13 Nov “Yes” is not always the best client service strategy
The power of great customer service comes from knowing your company’s strengths and weaknesses, and, accordingly, when to say “yes” or “no” to new clients and projects.
The desires to pursue success and please others can lead us astray in our careers. We want to run with each opportunity because it is a chance for success and a way to keep customers happy. The trouble is that the more you take on projects and clients outside of your mission, the less successful you will be.
Throughout my MBA program, many professors talked about one of the true challenges of leadership – balancing the desire for the company to succeed and profit with the need to stay true to their mission. The best leaders never lose sight of their mission and are not afraid to turn down opportunities that do not fit that mission to maintain the company’s integrity. We can all learn something from these great leaders. “Yes” is not always good customer service. And saying “no” is okay.

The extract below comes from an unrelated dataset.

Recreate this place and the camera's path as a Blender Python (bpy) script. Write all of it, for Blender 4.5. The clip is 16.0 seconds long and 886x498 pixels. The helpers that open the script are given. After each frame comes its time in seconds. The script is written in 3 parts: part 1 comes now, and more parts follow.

When a customer comes to you with a new project, it’s because they know your work, trust your guidance, and receive quality results. You grow that relationship over time by consistently delivering the high level service and/or product they expect.
When a customer comes to you with a new project that has an extremely tight deadline or falls outside of company objectives, the initial reaction may be to say “yes” and find a way to make it work. But the trouble is that, although you might be pleasing your client by completing the project, you could in turn be harming your company’s integrity.
Committing to projects or clients outside of your company’s focus stretches resources and eats up time researching the best way to meet the objective, all with the risk of doing mediocre work.
When you commit to a project, your client expects the same level of quality and insight you typically provide. Projects with short timelines can monopolize your time and may cause you to delay work for other faithful customers. With the rush to meet the deadline, mistakes can be made or flaws could be overlooked for the sake of time. In the end you may have a finished product, but it won’t be as effective as a job that is given the proper amount of consideration and review.
Remember that it has your name on it and your company’s. Committing to projects or clients outside of your company’s focus stretches resources and eats up time researching the best way to meet the objective, all with the risk of doing mediocre work.
Customers look to your company as a partner, invested in their success. If your work does not perform well, your customer’s loyalty is at risk now and for future work. Without the proper time to consider all aspects of a project and without the necessary expertise, you cannot provide a high quality, effective product that will contribute to your customer’s success.
Your main objective is to hear the client’s request, analyze the whole situation, and then provide the best possible result. In order to be successful, you should point them in the direction of the best possible result, even if your organization cannot provide it. It is better to say “no” and provide other options, than to risk your relationship by delivering a mediocre product.
If you’re busy trying to cater to a bunch of wildly diverse requests that you’re not prepared to handle, that doesn’t leave any room to grow. It’s easier and more effective to focus on doing what you’re good at (and what you want to be doing) than to bend over backwards trying to meet all possible needs.
That quote from “The More You Know, The More You ‘No’: Learning To Pick Your Clients,” an Entrepreneurs’ Organization article for Forbes, really sums up these sentiments.
Great customer service is the only way to keep your clients and grow your company. But getting from good to great may start with saying “no.”